The answer depends on how precise you need to be with your tests.
The easiest option has already been mentioned in the comments -- IETester. It's a wrapper for IE that supports running all versions of IE, from 5.5 up to v9, all in the same window. It's extremely useful for testing how a site will look in older versions of IE; I use it all the time.
Unfortunately, it is not very stable; it crashes a lot, especially when you're running IE6 or IE7 in it. It also doesn't cope well with plugin elements such as flash. If your site uses them a lot, you may be out of luck.
But if you can cope with the limitations, then this is a good program, and it does directly answer your question.
More specifically, you were hoping an older non-IE browser could be used to simulate IE6. Sadly not. IE is unique (in a bad way); it has features, bugs and quirks that don't appear in any other browser either now or in the past.
The closest you'll get might be a really old version of Opera -- in their early days, they made a point of trying to get good compatibility with IE, to the point of implementing a number of IE's proprietary features. But even then, it was never that close.

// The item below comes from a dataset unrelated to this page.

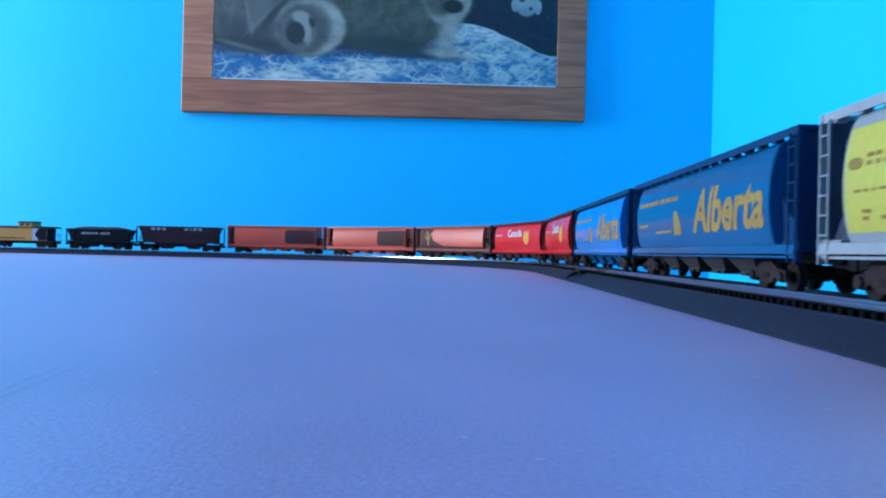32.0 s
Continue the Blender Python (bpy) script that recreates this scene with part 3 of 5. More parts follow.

One really cheeky alternative might be to use Wine to install IE6 onto a Linux box. Again, it's likely to be unstable, but it has been known to work. I haven't tried it for a while, but it worked okay back then, and Wine has improved a lot in the meanwhile.
Beyond that, the only real option is to run a genuine copy of IE6. The best way to do that is to install a VM with a full copy of XP on it. Not great, but in truth this is the only way you'll get a really 100% accurate picture of what your IE6 users are seeing. If that matters to you then you need to do this.
But to be honest, in most cases it won't matter about it being 100%. IETester is sufficiently good for testing most sites, and frankly if you have the odd glitch left over, don't worry about it too much -- IE6 users are well used to the web not working very well for them these days.
Make it work; don't make it perfect. And for that, IETester should be plenty good enough.